Of course they just change the program to limit the compressor speed, a later upgrade may reset that and you have tripping again. Installing a correct condneser is aproppriate.

If the reduced capacity will cool the building - your load calculation will tell you. Or just try it out. It seems to trip now anyway, so you can't make it less comfortable.
 
sometimes such a problem is actually an electrical engineering problem.
The chiller circuit breaker may be undersized (heck may be even the wiring is undersized) - this could produce tripping when all condensers are enabled
Have your electrical engineer check the breaker feed and see if changing it to a larger breaker can eliminate the tripping (very cheap solution - under $200.00)

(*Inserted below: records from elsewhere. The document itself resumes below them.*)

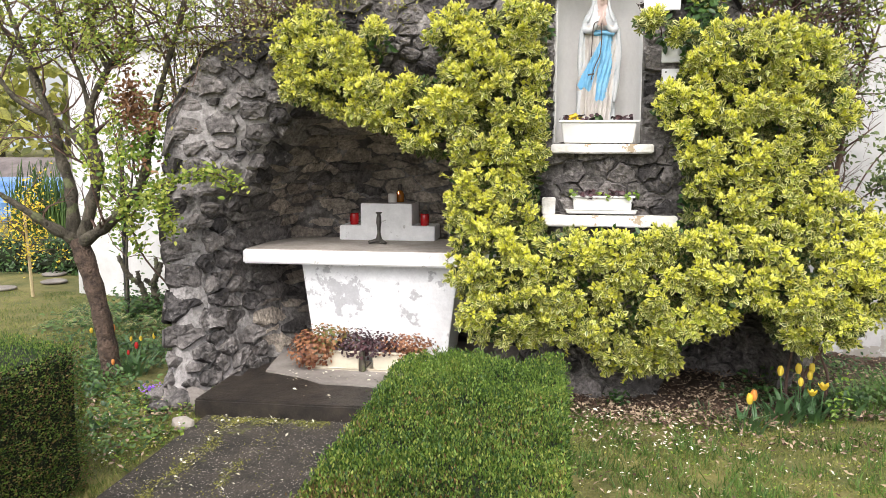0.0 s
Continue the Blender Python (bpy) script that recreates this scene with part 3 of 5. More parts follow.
def shape_of(p):
    """How much wider than high the stones are: laid in flat courses inside the cave."""
    return (1.75, 0.62) if p.y > 5.85 and -2.45 < p.x < -0.2 and p.z < 2.1 else (1.30, 0.82)


seeds = []
tries = 0
while tries < 45000:
    tries += 1
    x = rng.uniform(-2.76, 1.60)
    z = rng.uniform(0.0, 3.42)
    if z > top_of(x) - 0.03 or in_niche(x, z, 0.06):
        continue
    e = 0.02
    gx, gz = (depth(x + e, z) - depth(x - e, z)) / (2 * e), (depth(x, z + e) - depth(x, z - e)) / (2 * e)
    if rng.uniform(0, 3.5) > math.sqrt(1 + gx * gx + gz * gz):
        continue
    p = Vector((x, depth(x, z), z))
    r = 0.135 + 0.07 * noise.noise(Vector((x * 1.1, z * 1.1, 5))) + rng.uniform(-0.035, 0.06)
    if x < -1.9:
        r *= 1.4 if z < 1.25 else 1.12
    if rng.uniform() < 0.3:
        r *= 0.65 if x > -1.9 else 0.55
    sx, sz = shape_of(p)
    if sx > 1.5:
        r *= 0.86
    if all(((p.x - q.x) / sx) ** 2 + ((p.y - q.y) / sx) ** 2 + ((p.z - q.z) / sz) ** 2 > ((r + rq) / 2) ** 2 for q, _, rq in seeds):
        seeds.append((p, Vector((gx, -1, gz)).normalized(), r))
made = 0
for p, n, r in seeds:
    u = Vector((0, 0, 1)).cross(n) * -1
    u = u.normalized() if u.length > 0.01 else Vector((1, 0, 0))
    w = n.cross(u) * -1
    if w.z < 0:
        w = -w
    R = 0.22 if p.x > -1.9 else 0.27
    gap = 0.013 if p.x < -2.05 and p.z < 1.0 else ((0.012 if p.z < 1.25 else 0.015) if p.x < -2.0 else 0.005)
    sx, sz = shape_of(p)
    poly = [(-R, -R * 0.66), (R, -R * 0.66), (R, R * 0.66), (-R, R * 0.66)]
    for q, _, rq in seeds:
        dd = q - p
        if 1e-6 < dd.length < 0.6:
            X, Y = dd.dot(u), dd.dot(w)
            L = math.hypot(X / sx, Y / sz)
            if L > 0.02:
                nx, ny = X / sx ** 2, Y / sz ** 2
                s = math.hypot(nx, ny)
                frac = r / (r + rq)
                poly = clip(poly, nx / s, ny / s, (X * nx + Y * ny) / s * frac - gap)
        if len(poly) < 3:
            break
    if len(poly) < 3:
        continue
    g = stone_mesh(poly, p, n, u, w, rng.uniform(0.008, 0.022) if sx > 1.5 else rng.uniform(0.018, 0.05) * (1.3 if p.x < -2.0 else 1.0), 0.4 if sx > 1.5 else 1.0)
    part("stone", geo_mesh("stone", g), STONE2 if p.y > 5.9 and -2.3 < p.x < -0.5 and rng.uniform() < 0.85 else STONE, grotto)
    made += 1

# ---- altar ----
altar = root("altar", (-1.33, 6.1, 0.12), "white painted concrete altar table with a tapered flaking base", "altar")
part("tabletop", block(-2.36, -0.34, 5.70, 6.66, 0.885, 0.992, 0.012, 0.003, 6), WHITE, altar)
bm = block(-2.34, -0.36, 5.725, 6.64, 0.985, 0.997, 0.003)
part("top_surface", bm, SLABTOP, altar, "bare weathered brownish concrete surface")
bm = block(-1.93, -0.73, 5.80, 6.5, 0.12, 0.886, 0.006)
for v in bm.verts:
    f = 1 - 0.16 * (0.886 - v.co.z) / 0.766
    v.co.x = -1.33 + (v.co.x + 1.33) * f
    v.co.y += 0.03 * (0.886 - v.co.z)
BASEPAINT = mat("flaking_white_paint", (0.70, 0.71, 0.72), (0.82, 0.83, 0.84), 5, 50, 0.8, 0.3)
patched(BASEPAINT, (0.45, 0.455, 0.47), [(-1.70, 5.8, 0.70, 0.34, 0.30), (-1.52, 5.8, 0.60, 0.22, 0.22), (-1.21, 5.8, 0.72, 0.10, 0.28), (-1.06, 5.8, 0.64, 0.10, 0.26), (-1.13, 5.8, 0.51, 0.12, 0.28), (-1.02, 5.8, 0.45, 0.10, 0.24), (-0.93, 5.8, 0.79, 0.10, 0.28), (-0.83, 5.8, 0.73, 0.10, 0.28), (-0.77, 5.8, 0.36, 0.14, 0.34)], (-1.33, 6.1, 0.12), 16.0, 0.50, 0.05)
speckled(BASEPAINT, 22.0, 0.90, 1.06)
part("base", bm, BASEPAINT, altar, "tapered base with grey flaked paint")

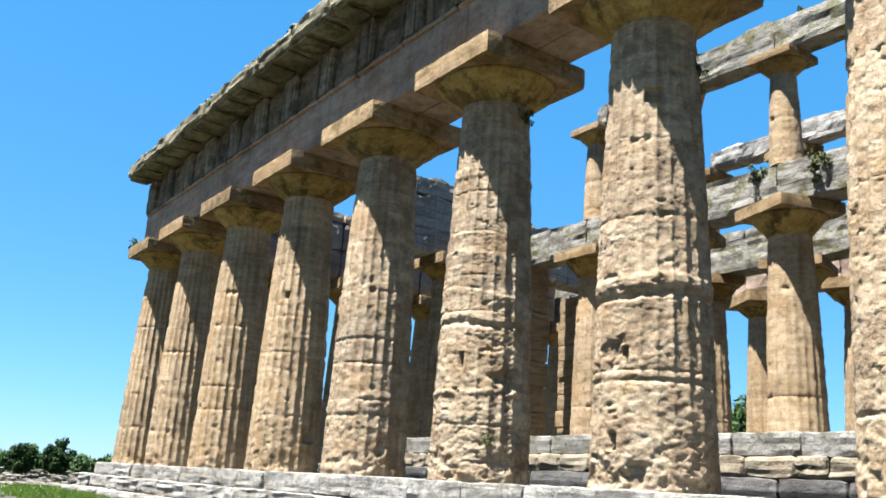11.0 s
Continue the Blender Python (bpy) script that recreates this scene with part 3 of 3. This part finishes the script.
def beam(name, label, xa, xb, y, z, w, h, seed, mat=BEAM, **kw):
    b = thing(name, label, "architrave", "inner architraves", at=((xa + xb) / 2, y, z))
    piece("beam_block", block_mesh("beam_block", mat, xb - xa - 0.02, w, h, seed, step=0.16, **kw), b)


for n in range(-1, 7):
    for y in (IN_Y, IN_Y2):
        xa = IN_X0 + IN_S * n
        if n == -1:
            xa = 12.2
        beam("lower_architrave", "grey weathered stone beam with grass tufts on lower columns", xa, IN_X0 + IN_S * (n + 1) if n < 6 else xa + 2.2, y, LOW_TOP, 0.95, MID_TOP - LOW_TOP, 400 + n * 2 + int(y), amp=0.028, worn=0.018, layers=0.05, top=0.06)
for n, (xa, xb, h) in enumerate(((17.0, 20.22, 0.72), (20.22, 23.74, 1.12), (23.74, 27.26, 1.12), (27.26, 31.3, 0.95))):
    beam("upper_architrave", "grey broken stone beam on the upper columns", xa, xb, IN_Y, UP_TOP, 0.72, h, 440 + n, BEAM if n < 3 else PALE, amp=0.035, worn=0.02, layers=0.06, top=0.2)
for n, (xa, xb) in enumerate(((17.5, 20.7), (20.7, 25.0))):
    beam("upper_architrave", "pale broken stone beam on the upper columns", xa, xb, IN_Y2, UP_TOP2, 0.72, 0.78, 450 + n, PALE, amp=0.05, worn=0.05, layers=0.06, top=0.26)

# ---------------------------------------------------------------- porch of the cella: pillars, columns, cross beam


def pillar(label, x, y, sx, sy, z0, heights, seed, mat=WALL, jit=0.03):
    p = thing("pillar", label, "pillar", "wall pillars of the cella", at=(x, y, z0))
    z = 0
    r = random.Random(seed)
    for k, h in enumerate(heights):
        piece("pillar_block", block_mesh("pillar_block", mat, sx * r.uniform(0.92, 1.04), sy * r.uniform(0.93, 1.04), h - 0.008, seed + k, amp=0.014, step=0.14, worn=0.010, layers=0.02), p, (r.uniform(-jit, jit), r.uniform(-jit, jit), z))
        z += h


pillar("tall eroded block pillar at the end of the cella wall", 7.6, 5.5, 2.0, 1.0, 1.95, [0.8, 0.7, 0.5, 0.75, 0.6, 0.8, 0.75, 0.5, 0.75, 0.6], 500, jit=0.09)
pillar("low pier of wall blocks beside a dark recess", 6.95, 5.4, 0.85, 1.1, 0.0, [1.2, 0.75], 590, jit=0.01)
pillar("recessed wall block behind the low pier", 7.75, 5.9, 1.6, 0.3, 0.0, [1.94], 598, jit=0.0)
pillar("tall block pillar at the end of the far cella wall", 7.7, 16.8, 2.0, 1.0, 0.0, [1.35, 0.75, 0.7, 0.75, 0.7, 0.75, 0.75, 0.7, 0.75, 0.7, 0.75], 520)
pillar("smooth block pillar beside the cella door", 13.65, 8.7, 0.55, 1.3, FLOOR, [1.2, 0.85, 0.85, 0.85, 0.85, 0.85, 0.85], 540, jit=0.01)
pillar("ragged stack of wall blocks against the door pillar", 13.0, 8.7, 0.7, 0.8, FLOOR, [1.3, 0.45, 0.55, 0.4, 0.6, 0.45, 0.6, 0.5, 0.55, 0.45, 0.45], 580, jit=0.14)
pillar("smooth block pillar beside the cella door", 15.0, 13.4, 0.85, 0.95, FLOOR, [1.2, 0.85, 0.85, 0.85, 0.85, 0.85, 0.85], 560, jit=0.008)
for y in (9.3, 13.1):
    c = thing("porch_column", "fluted tan limestone column between the porch pillars", "column", "porch columns", at=(7.7, y, 0.6))
    shaft(c, 0, 7.43, 0.85, 0.64, 20, 5, 60, 71 + int(y), 0.05, 0.03, 0.3, 0.03, (2.9,), (), (TANF, TANF))
    capital(c, 7.43, 0.64, 1.12, 0.5, 0.42, 72 + int(y), seg=36)
cross = thing("cross_beam", "grey weathered stone courses across the cella porch", "entablature", kind="structure")
for row, (z, h) in enumerate(((8.95, 0.95), (9.9, 0.75), (10.65, 0.65), (11.3, 0.8))):
    ms = [block_mesh("cross_beam_block", PALE, 1.15, 2.05, h, 600 + row * 5 + k, amp=0.035, step=0.16, worn=0.012, layers=0.04, top=0.25 if row > 1 else 0) for k in range(3)]
    for k in range(6 if row < 3 else 3):
        piece("cross_beam_block", ms[(k + row) % 3], cross, (7.7, 6.1 + 2.06 * k, z))

# ---------------------------------------------------------------- land round the temple


def shrub(label, x, y, h, w, seed, mat=LEAF, name="shrub", group="round shrubs", lift=0.35, n=110, per=85, leaf=0.10):
    z = float(ground_z(x, y))
    s = thing(name, label, name, group, at=(x, y, z))
    v, f = tube([(0, 0, -0.1), (0.03, 0.02, h * 0.25), (0.0, 0.05, h * 0.6)], [0.09, 0.07, 0.03])
    piece("trunk", mesh_of("trunk", v, f, BARK, smooth=True), s)
    rs = np.random.RandomState(seed)
    d = rs.normal(size=(n, 3))
    d /= np.linalg.norm(d, axis=1)[:, None]
    c = d * (rs.uniform(0.2, 1.0, size=(n, 1)) ** 0.5) * (w / 2 * 0.85, w / 2 * 0.85, h * (1 - lift * 0.5) / 2 * 0.9)
    c[:, 2] += h * (0.5 + lift * 0.2)
    tips = d[: n // 4] * (w / 2, w / 2, h * 0.42) * rs.uniform(0.7, 0.98, size=(n // 4, 1)) + (0, 0, h * (0.56 + lift * 0.2))
    size = np.full((n, 1), w * 0.12) * rs.uniform(0.6, 1.3, size=(n, 1))
    c[:, :2] *= (1.0 - 0.3 * np.clip(c[:, 2:] / h - 0.5, 0, 1)) * (0.9 + 0.35 * rs.uniform(-1, 1, size=(n, 1)) ** 3)
    clumps("crown", mat, np.concatenate([c, tips]), np.concatenate([size, size[: n // 4] * 0.9]), per, leaf, seed + 1, s)


shrub("dense dark green round shrub among the ruins", -44.0, 3.75, 3.0, 2.5, 900)
shrub("dense dark green round shrub among the ruins", -48.5, 7.6, 3.6, 2.5, 905)
shrub("broad green tree crown behind the ruins", -130.0, 9.6, 4.6, 6.0, 910, FARLEAF, "tree", "far trees", n=90, per=120, leaf=0.25)
shrub("green tree behind the temple", -3.5, 45.0, 9.3, 6.0, 915, FARLEAF, "tree", "trees behind the temple", n=120, per=120, leaf=0.2)
shrub("green tree behind the temple", -13.0, 46.0, 10.3, 6.5, 925, FARLEAF, "tree", "trees behind the temple", n=120, per=120, leaf=0.2)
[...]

Just a thought - I've had such a problem with a pump tripping once, it turned out to be the breaker was undersized.
 

this can work but its not the best thing to do, and if the manufacture agrees and you can get everyone to sign off on it I guess its ok. I would just be concerned of any changes in interior loads and OA temps that would play a part in head pressure. As long as you can maintain a good supply temp in all estimated load conditions with out exceeding 80% capacity than you should be good to go.
it would be helpful to know the conditions when you commissioned the chiller. how long did it take to trip and what were all the readings.